◆ Work required: Repeat all the material exactly; pictures stay out of your copy.

◆ Material:
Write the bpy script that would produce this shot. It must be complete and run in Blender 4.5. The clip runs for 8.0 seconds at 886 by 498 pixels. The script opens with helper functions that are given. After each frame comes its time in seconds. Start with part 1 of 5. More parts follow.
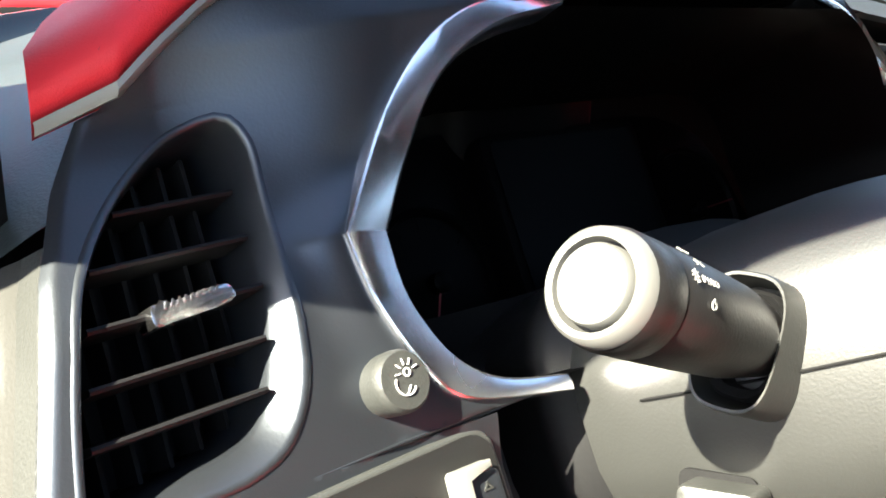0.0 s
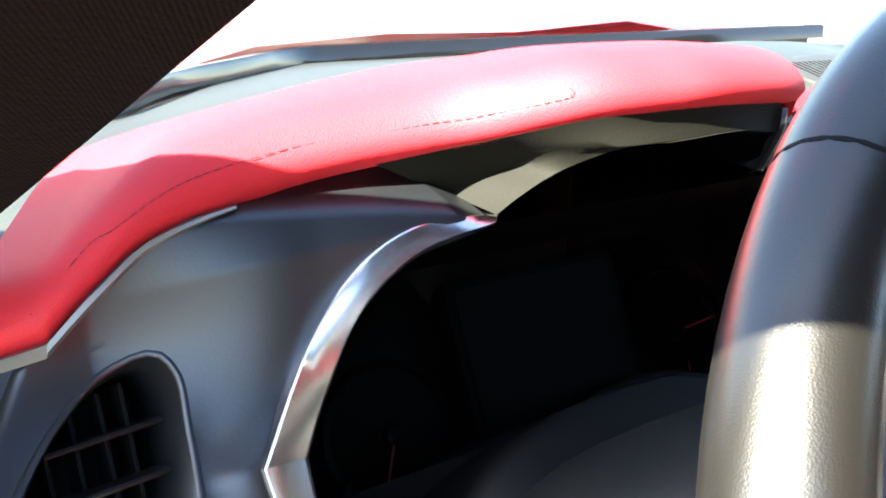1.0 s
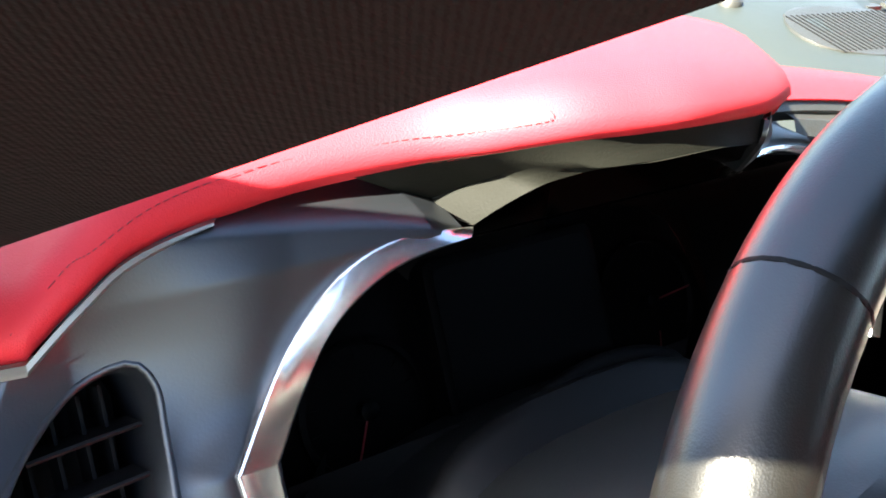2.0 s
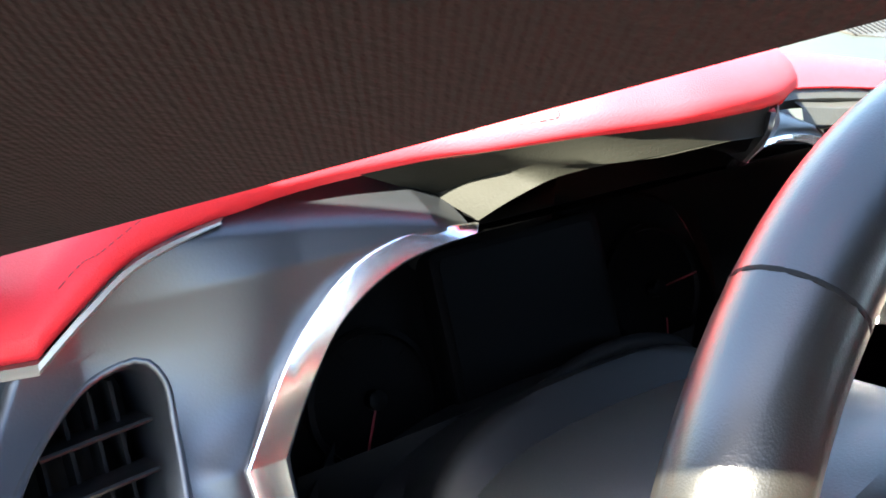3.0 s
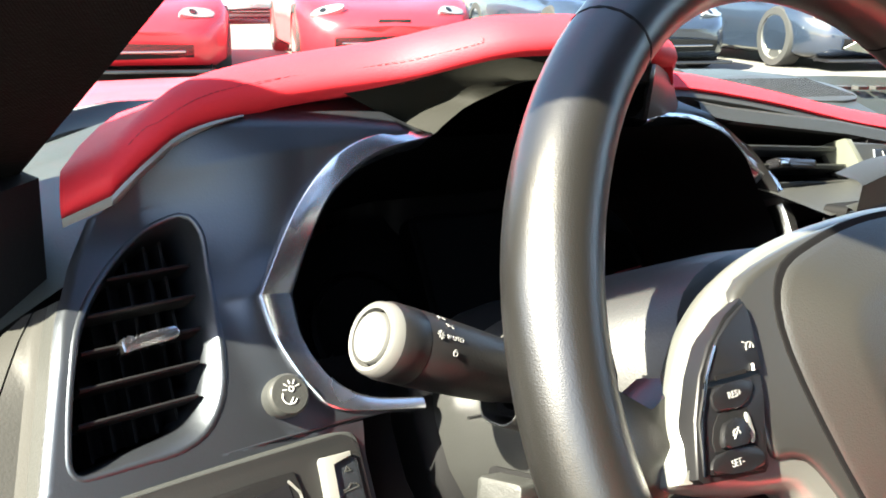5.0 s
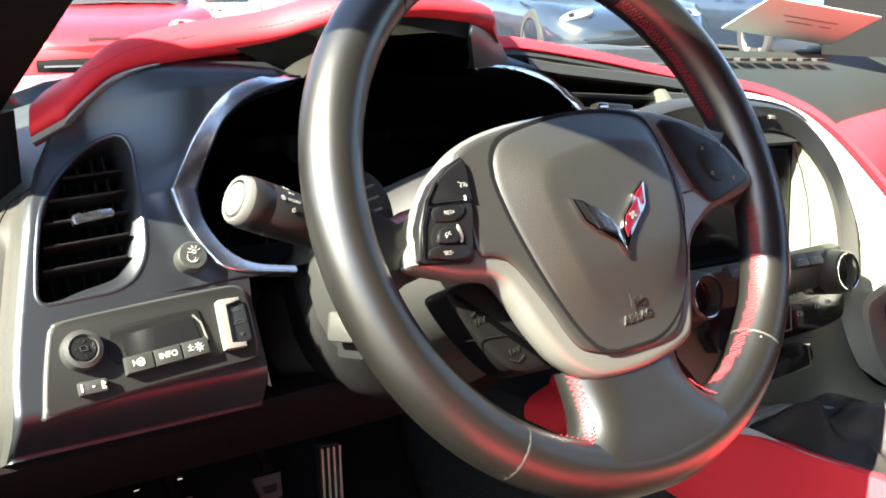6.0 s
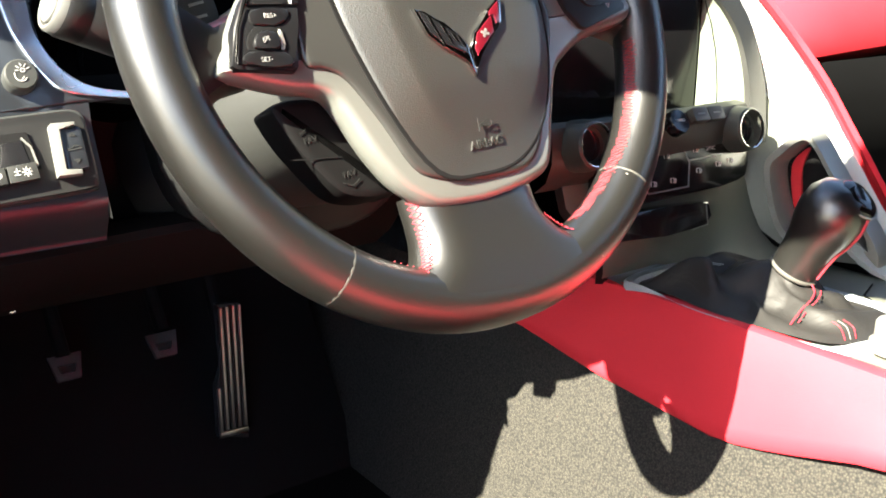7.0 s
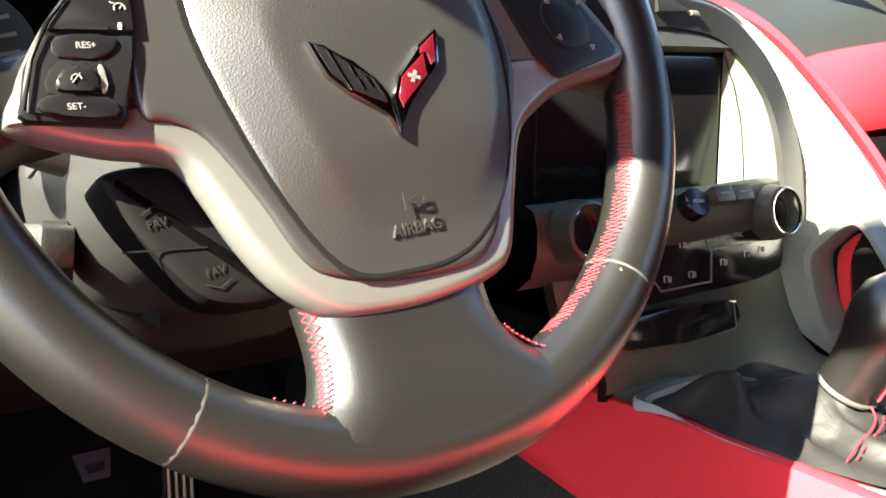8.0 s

◆ In response:
Write the bpy script that would produce this shot. It must be complete and run in Blender 4.5. The clip runs for 8.0 seconds at 886 by 498 pixels. The script opens with helper functions that are given. After each frame comes its time in seconds. Start with part 1 of 5. More parts follow.
0.0 s
1.0 s
2.0 s
3.0 s
5.0 s
6.0 s
7.0 s
8.0 s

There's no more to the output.